Según ACNUR, 100 millones de personas en el mundo viven la cruda realidad de la migración. Los motivos de la huida son muy distintos: guerras, dictaduras, hambre, persecución religiosa o ideológica… Pero todas sufren el atroz desarraigo que supone dejar atrás su familia, su cultura, su país, en busca de una vida mejor.
A finales de septiembre asistí en la Universidad Católica de América, en Washington D. C., a un encuentro de expertos organizado por el think tank inglés Home Renaissance Foundation. El objetivo era abordar, entre académicos de disciplinas muy diferentes, este gran desafío al que se enfrenta el mundo y al que se debe dar una respuesta desde la esfera pública.
El hogar es un espacio, un entorno esencial para el correcto desarrollo de la persona. Es ese lugar en el que podemos ser nosotros mismos, donde se nos quiere por lo que somos, no por lo que tenemos, donde no se nos juzga, sino que se nos abraza, y donde se nos enseña a amar. Pero todo esto no es un escenario real para los millones de personas desplazadas.
Los resultados de un estudio estadounidense, tras 20 años de trabajo de campo, muestran sufrimiento, marginación, violencia en muchos casos, desesperanza, estrés, incluso depresiones. Los refugiados que quedan instalados en los campos de tránsito no ven un futuro próspero para ellos; los migrantes que no conocen el idioma del país al que llegan no pueden encontrar trabajo, y los que huyen a países con culturas muy diferentes pierden su identidad, que es lo único que arrastran con ellos. Y el 98 % declara que sin fe en Dios no habrían podido salir adelante.
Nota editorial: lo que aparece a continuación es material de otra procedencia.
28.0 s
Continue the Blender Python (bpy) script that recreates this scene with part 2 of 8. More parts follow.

Estas personas, que se ven obligadas a dejar atrás sus vidas, han nacido en países sin oportunidades y su único sueño es volver a crear un hogar, dar a su familia lo que tú das por hecho y aportar su talento a la sociedad a la que llegan. Y aquí viene el «¿qué hago yo desde el salón de mi casa?». Es sencillo: escucharlos, mirarlos a los ojos, tender la mano y cumplir como correctos anfitriones. Y desde las instituciones, lo mismo; los gobiernos nacionales y los locales, los ayuntamientos, las bibliotecas, las parroquias, las escuelas… pueden compartir sus espacios y recursos con quienes más lo necesitan. Sin una comunidad de recepción fuerte es muy difícil la integración.
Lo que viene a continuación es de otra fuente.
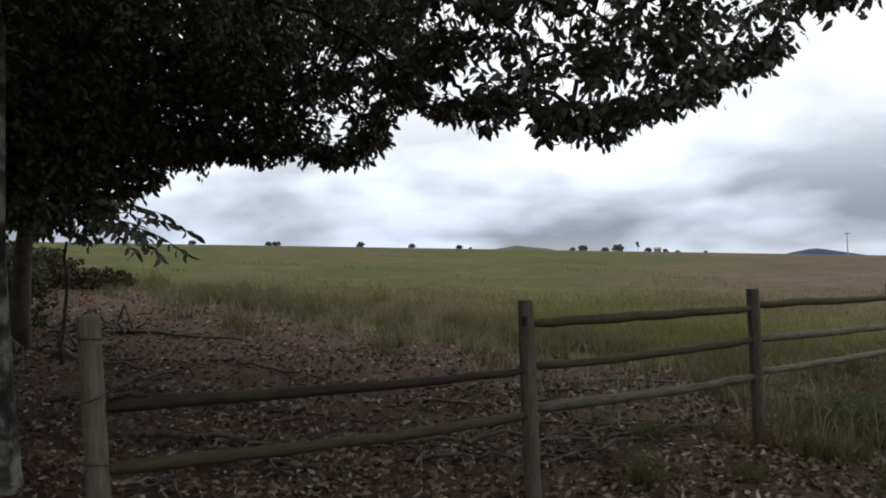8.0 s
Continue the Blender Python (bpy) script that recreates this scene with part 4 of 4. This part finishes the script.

En esta reunión pude conocer la ejemplar labor que Colombia está llevando a cabo con la recepción de los millones de venezolanos que han cruzado la frontera. Es verdad que comparten idioma, cultura, religión e incluso en gran medida su gastronomía, lo que ha favorecido una mejor integración, pero desde el Gobierno colombiano también se han tomado medidas para que los venezolanos puedan trabajar e iniciar una nueva vida en el país.
El caso ucraniano
Recordemos que la Unión Europea, en marzo de este año, actuó con rapidez cuando Rusia invadió Ucrania, abriendo las fronteras a los ucranianos sin pertenecer a un estado miembro; se eliminaron las barreras burocráticas de visados para poder trabajar y se facilitó la escolarización de los niños en colegios de los 27 estados. Las políticas migratorias se adaptaron ante esta crisis poniendo el foco en la persona, asumiendo los riesgos que ese periodo de vulnerabilidad podía acarrear, teniendo en cuenta otras crisis pasadas en las que las medidas tomadas no fueron suficientes y llevaron a los refugiados a situaciones extremas.
No es una cuestión de cambiar leyes, es cuestión de orientar correctamente los proyectos y las iniciativas que se llevan a cabo. Es francamente interesante ver cómo, por iniciativa privada, hay proyectos de microinversiones ya en marcha que ofrecen a los refugiados la oportunidad de presentar sus propuestas y hacer valer su talento. Se anima así a unos a emprender y a otros a invertir, dando lugar a enriquecedoras propuestas y a un win win.
La tecnología, en estos casos, ha ayudado a no sufrir un desarraigo total. El teléfono móvil es para estas personas su cordón umbilical, porque les permite continuar conectadas a su pasado, estar en contacto con sus familias, y seguir pendientes de la actualidad de su país.
Compartamos o no cultura, se parezca más o menos nuestra lengua y nos santigüemos más o menos, todos tenemos algo, que no es baladí, en común: somos personas y, como tal, dignas de un hogar, de un trabajo y de una vida estable y feliz.